One component of operational risk that’s common to all organisations is human error. Research by DuPont found that 82% of workplace incidents come down to poor decision-making. It’s unavoidable: it’s people who make a business tick. And people make mistakes.
But whether the problem arises from human error or an unexpected act of God, how well you handle that risk will come down to how well your company has been primed to deal with it in the first place.
Operational risk management (ORM) is the art of working out just what the potential for such incidents is, as well as establishing the degree of damage they’d cause if they did crop up.
But it’s also about controlling that risk – managing it in a way that’s proportionate and appropriate, so your business has the freedom to operate and to grow while sensibly minimising the fallout from any nasty surprises.
The ORM strategy you adopt will be shaped by your business. To develop it you need a solid understanding of the specific risks you face, as well as the people you employ and the culture you operate.
If all this seems somewhat nebulous, the Risk Management Association has designed an ORM framework designed to suit businesses of all sizes and complexity. It breaks ORM into the following components: governance, policies and procedures; risk identification and assessment; control of your environment; monitoring and reporting; quantifying, measurement and modelling; risk decision-making; and incentivising behaviours (how to ensure certain members of your team are happy to wear a beard net, for example).
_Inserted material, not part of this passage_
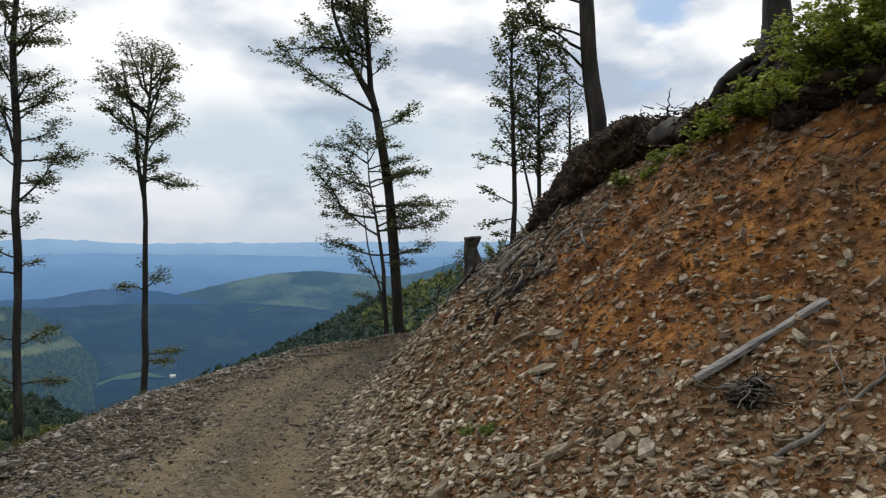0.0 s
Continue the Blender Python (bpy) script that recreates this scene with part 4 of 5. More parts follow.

The key thing to remember here is that these elements are not divorced from all the exciting motivations we mentioned at the start. Get ORM right and it’ll lower your operating costs, reduce operating losses, increase customer satisfaction and give you a better deal on your insurance. And it’ll have a knock-on effect on your team too: the discipline that comes with following these policies will make people more efficient, a handy tool to have in their back pocket (after running the requisite risk assessment on said tool, of course).
The window cleaner, the sweet shop owner, the accountant: anyone who runs a business signed up for operational risk simply by choosing to do what they do. And how they understand and manage that risk is absolutely up to them too.